Chef Saba Wahid Duffy Date and Tamarind Glazed Lamb Ribs

  • Prep time 2Hr
  • Cook time 3Hr, 20Min
  • Technique Grill, Braise
  • Meat Lamb
  • Cut Ribs
  • Serves 10

With Pickled Chillies and Crushed Peanuts

Ingredients

  • 2 racks of lamb ribs
  • 5 ounces ginger, peeled, chopped
  • 3 cloves of garlic 
  • 1 large onion, roughly chopped 
  • 1 orange wedge (about ⅛ of orange) 
  • 5 star anise pods 
  • 20 pitted medjool dates plus 4 cups of water 1 tablespoon Diamond Crystal or 2 teaspoons Morton kosher salt 
  • 6 habanero chiles, halved lengthwise, seeds removed if desired, divided 
  • ¼ cup plus ⅓ (lightly packed) light brown sugar 
  • ½ cup ketchup 
  • ⅓ cup apple cider vinegar 
  • ¼ cup tamarind concentrate 
  • 3 tablespoons honey
  • Vegetable oil (for grill) 
  • Kosher salt 
  • 3-4 Fresno chillies
  • 1 cup vinegar
  • 2 tbl sugar
  • 2 tbl salt
  • ¼ cup crushed peanuts
  • Micro cilantro and/or cilantro sprigs lime wedges
  • Chives

Method

BRAISE RIBS:
Ribs can be braised 1 day ahead. Let cool in liquid; cover and chill.

MAKE DATE REDUCTION:
Over high heat, in a small pot combine dates and water, bring to a boil. Let boil for 3 minutes. Reduce heat to low. Continue to cook for 30 minutes. With a fork, break up the dates. Continue cooking for another 30 minutes. Set aside to cool. Pour the date mixture through a small strainer set over a mixing bowl. Using the back of a dinner spoon, press the date flesh against the strainer. Occasionally scrape the bottom of the strainer to collect the date sauce. Store in an airtight container in the refrigerator. Yield: a little over 2 cups.

Place ribs in a large Dutch oven or other heavy pot. Add ginger, orange wedge, star anise, date reduction, salt, half of chiles, and ¼ cup brown sugar. Pour in water just to cover lamb and bring to a simmer over medium heat. Reduce heat so liquid is at a very gentle simmer, partially cover pot and braise, turning racks a few times, until meat is fork-tender and nearly (but not quite) falling off the bones, 1½-2 hours. Chop remaining chiles while ribs are cooking and set aside.

Carefully transfer ribs to a rimmed baking sheet and let cool. Cut between ribs to create 2-rib pieces.

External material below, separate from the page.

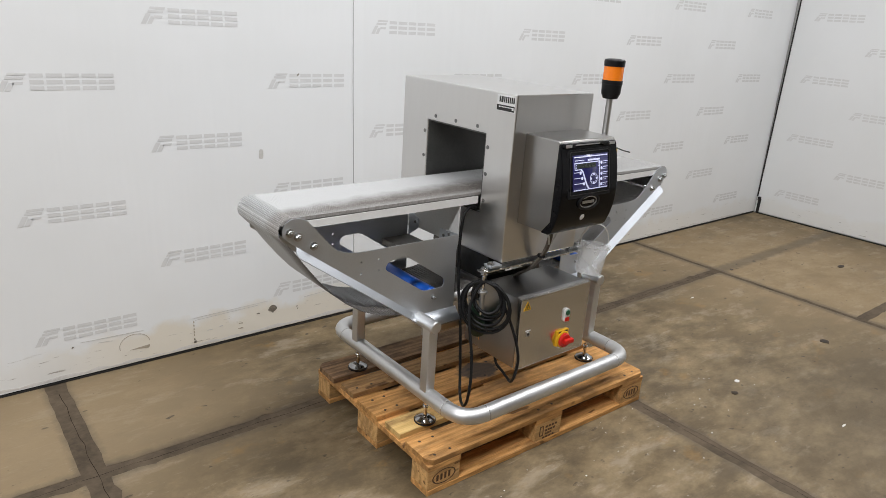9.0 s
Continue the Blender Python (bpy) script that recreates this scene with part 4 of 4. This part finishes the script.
flake((2.652, -0.222), 0.032, NAIL, "dark crumpled leaf lying on the concrete", "leaf", 1)
flake((1.655, -0.231), 0.018, NAIL, "small dark crumb lying on the concrete", "crumb", 2)
flake((1.772, -0.176), 0.014, PAPER, "white paper scrap lying on the concrete", "paper scrap", 3, 0.003, 1.3)
flake((4.169, 0.296), 0.026, NAIL, "dark crumb lying on the concrete", "crumb", 4, 0.003, 1.8)
flake((1.815, -0.655), 0.005, PAPER, "pale wood splinter lying on the concrete", "splinter", 5, 0.003, 4.0)
flake((-0.68, 0.321), 0.016, PAPER, "white paper scrap lying on the concrete", "paper scrap", 6)
flake((2.55, 0.55), 0.005, PAPER, "pale wood splinter lying on the concrete", "splinter", 7, 0.003, 5.0)
flake((1.35, 0.10), 0.014, NAIL, "small dark crumb lying on the concrete", "crumb", 8)
flake((3.30, 0.70), 0.014, NAIL, "small dark crumb lying on the concrete", "crumb", 9)
bm = bmesh.new()
r = random.Random(21)
for _ in range(45):
    x, y, s = r.uniform(-0.1, 1.9), -abs(r.gauss(0.0, 0.2)) - 0.03, r.uniform(0.0008, 0.0022)
    box(x - s, x + s * r.uniform(0.6, 2.2), y - s, y + s, 0.0, s * 0.6, 0, bm)
tagged(part("wood_crumbs", bm, PAPER, None, smooth=0), "pale wood crumbs scattered before the pallet", "crumbs", kind="stuff")

# ---- belt: rows of links along one loop ----
PITCH, BY0, BY1 = 0.0127, 0.3036, 0.6014


def loop_path():
    top = [(-0.352, 0.985), (1.572, 0.985)]
    right = [(1.572 + 0.042 * math.sin(a), 0.943 + 0.042 * math.cos(a)) for a in np.linspace(0.25, 1.95, 7)]
    right += [(1.582, 0.890), (1.505, 0.816), (1.435, 0.750), (1.375, 0.704), (1.300, 0.656), (1.22, 0.606), (1.13, 0.572), (1.06, 0.566), (1.02, 0.574), (0.95, 0.596), (0.80, 0.606), (0.71, 0.628)]
    drum = [(0.625, 0.667), (0.604, 0.671), (0.590, 0.662), (0.585, 0.630), (0.585, 0.565), (0.578, 0.550), (0.568, 0.550), (0.561, 0.565), (0.561, 0.630), (0.556, 0.662), (0.542, 0.671), (0.521, 0.667)]
    left = [(0.44, 0.620), (0.40, 0.608), (0.27, 0.596), (0.20, 0.574), (0.13, 0.565), (0.06, 0.566), (-0.02, 0.586), (-0.09, 0.617), (-0.150, 0.657), (-0.205, 0.704), (-0.258, 0.762), (-0.308, 0.826), (-0.350, 0.884), (-0.374, 0.907)]
    nose = [(-0.352 + 0.042 * math.sin(a), 0.943 + 0.042 * math.cos(a)) for a in np.linspace(-2.0, -0.25, 7)]
    return [Vector((x, 0, z)) for x, z in top + right + drum + left + nose]


raw = loop_path()
raw.append(raw[0])
lengths = [(b - a).length for a, b in zip(raw, raw[1:])]
total = sum(lengths)
rows = round(total / PITCH)
step = total / rows


def along(s):
    for a, b, d in zip(raw, raw[1:], lengths):
        if s <= d:
            return a.lerp(b, s / d), (b - a).normalized()
        s -= d
    return raw[-1], (raw[-1] - raw[-2]).normalized()


def row_mesh(half, rib, solid=False):
    """One row of links: two bars with ribs between them, set like bricks, or a closed web."""
    bm = bmesh.new()
    drop = 0.0030 if solid else 0.0024
    prof = [(-half, -drop), (-half, -0.0009), (-half + 0.0007, 0.0), (half - 0.0007, 0.0), (half, -0.0009), (half, -drop)]
    for at in (0.0,) if solid else (0.0, step / 2):
        ends = [[bm.verts.new((at + x, y, z)) for x, z in prof] for y in (BY0 - 0.0006, BY1 + 0.0006)]
        for i in range(len(prof)):
            j = (i + 1) % len(prof)
            bm.faces.new((ends[0][i], ends[0][j], ends[1][j], ends[1][i]))
        for e in ends:
            bm.faces.new(e)
    if solid:
        box(half - 0.0004, step - half + 0.0004, BY0, BY1, -0.0019, -0.0011, 0, bm)
        return finish(bm, "belt_link", BELT, 0)
    # the links' thicker ends
    for y0, y1 in ((BY0 - 0.0004, BY0 + 0.0026), (BY1 - 0.0026, BY1 + 0.0004)):
        box(-half, step / 2 - half - 0.0008, y0, y1, -0.0105, -0.0004, 0, bm)
        box(step / 2 - half, step - half - 0.0008, y0, y1, -0.0105, -0.0004, 0, bm)
    n = 36
    w = (BY1 - BY0) / n
    for at, shift in ((0.0, 0.0), (step / 2, 0.5)):
        x0, x1 = at + half - 0.0004, at + step / 2 - half + 0.0004
        for k in range(-1, n + 1):
            y = BY0 + w * (k + shift)
            a, b = max(BY0, y - rib * w), min(BY1, y + rib * w)
            if b - a < 0.0005:
                continue
            q = [bm.verts.new(v) for v in ((x0, a, -0.0002), (x1, a, -0.0002), (x1, b, -0.0002), (x0, b, -0.0002))]
            low = [bm.verts.new(v.co - Vector((0, 0, 0.0016))) for v in q]
            bm.faces.new(q)
            bm.faces.new(low[::-1])
            for i, j in ((0, 1), (2, 3)):
                bm.faces.new((q[i], q[j], low[j], low[i]))
    return finish(bm, "belt_link", BELT, 0)


top_me = row_mesh(0.0014, 0.20)
nose_me = row_mesh(0.0016, 0.21)
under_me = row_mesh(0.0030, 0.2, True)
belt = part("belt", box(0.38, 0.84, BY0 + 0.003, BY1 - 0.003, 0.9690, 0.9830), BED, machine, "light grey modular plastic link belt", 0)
rest = []
for k in range(rows):
    p, d = along(k * step)
    m = Matrix.Translation(p) @ Matrix(((d.x, 0, -d.z), (0, 1, 0), (d.z, 0, d.x))).to_4x4()
    if 0.60 < p.x and p.z < 0.90:
        rest.append(m)
    else:
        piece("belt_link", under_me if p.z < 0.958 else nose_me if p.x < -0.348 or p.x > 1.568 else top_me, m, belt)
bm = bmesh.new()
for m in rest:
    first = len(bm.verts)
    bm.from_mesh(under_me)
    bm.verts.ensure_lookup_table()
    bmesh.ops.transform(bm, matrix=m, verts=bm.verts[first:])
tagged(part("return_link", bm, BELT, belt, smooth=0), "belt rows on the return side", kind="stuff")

# ---- floor slabs ----
chip = random.Random(31)


def slab_piece(x0, x1, y0, y1):
    """A slab whose rim is chipped and worn a little."""
    corners = [(x0, y0), (x1, y0), (x1, y1), (x0, y1)]
    rim = []
    for (xa, ya), (xb, yb) in zip(corners, corners[1:] + corners[:1]):
        n = max(2, int(math.hypot(xb - xa, yb - ya) / 0.045))
        for k in range(n):
            off = chip.uniform(-0.0035, 0.0035) - (chip.uniform(0.004, 0.012) if chip.random() < 0.07 else 0.0)
            x, y = xa + (xb - xa) * k / n, ya + (yb - ya) * k / n
            rim.append((x, y + (off if ya == y1 else -off)) if ya == yb else (x + (off if xa == x1 else -off), y))
    part("concrete_slab", slab([rim], 2, -0.1, 0.0), CONCRETE, floor, smooth=0)


def crack(points, seed):
    r = random.Random(seed)
    bm = bmesh.new()
    line = []
    for (xa, ya), (xb, yb) in zip(points, points[1:]):
        n = int(math.hypot(xb - xa, yb - ya) / 0.06)
        line += [(xa + (xb - xa) * k / n + r.uniform(-0.004, 0.004), ya + (yb - ya) * k / n + r.uniform(-0.004, 0.004)) for k in range(n)]
    along_x = abs(points[0][0] - points[-1][0]) > abs(points[0][1] - points[-1][1])
    prev = None
    for x, y in line:
        w = r.uniform(0.0004, 0.0013)
        pair = [bm.verts.new((x, y + e * w, -0.0008) if along_x else (x + e * w, y, -0.0008)) for e in (-1, 1)]
        if prev:
            bm.faces.new((prev[0], prev[1], pair[1], pair[0]))
        prev = pair
    part("crack", bm, CRACK, floor, "thin dark crack in the joint", 0)


crack([(-0.868, -7.0), (-0.872, 1.44)], 1)
crack([(1.180, -7.0), (1.176, 0.0)], 2)
crack([(3.18, -7.0), (3.18, 1.44)], 3)
crack([(-6.0, 0.745), (3.16, 0.745)], 4)
XS = [-6.2, -4.96, -2.92, -0.877, 1.165, 3.18, 5.3]
for n, (xa, xb) in enumerate(zip(XS, XS[1:])):
    ys = [-7.2, -5.31, -3.28, -1.28, 0.745, 1.7] if n < 5 else [-7.2, -6.3, -4.27, -2.24, -0.21, 1.7]
    g0 = {3: 0.040, 5: 0.019}.get(n, 0.035)
    g1 = {2: 0.040, 4: 0.019}.get(n, 0.035)
    for ya, yb in zip(ys, ys[1:]):
        slab_piece(xa + g0, xb - g1, ya + 0.032, yb - 0.032)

Meanwhile, crank up the heat under the Dutch oven to high and add ketchup, vinegar, tamarind concentrate, honey, remaining ⅓ cup brown sugar, and reserved chopped chiles to braising liquid. Cook, stirring often, until glaze is thick enough to coat a spoon (it should be reduced to 1–1½ cups), 30–45 minutes. Strain into a large measuring cup and discard solids. Let settle so oil rises to surface. Pour off oil into a small bowl and set aside.

ASSEMBLY:
Prepare a grill for medium heat and oil the grate. Working one at a time, dip ribs into glaze to coat. Grill ribs, turning several times, until glaze is lightly charred, about 5 minutes total. Transfer ribs to a platter and season with salt.

Drizzle with remaining glaze and reserved oil.

Garnish with pickled Fresno chillies and crushed peanuts, plus a squeeze of lime juice. Season with salt. Top with micro cilantro and chive.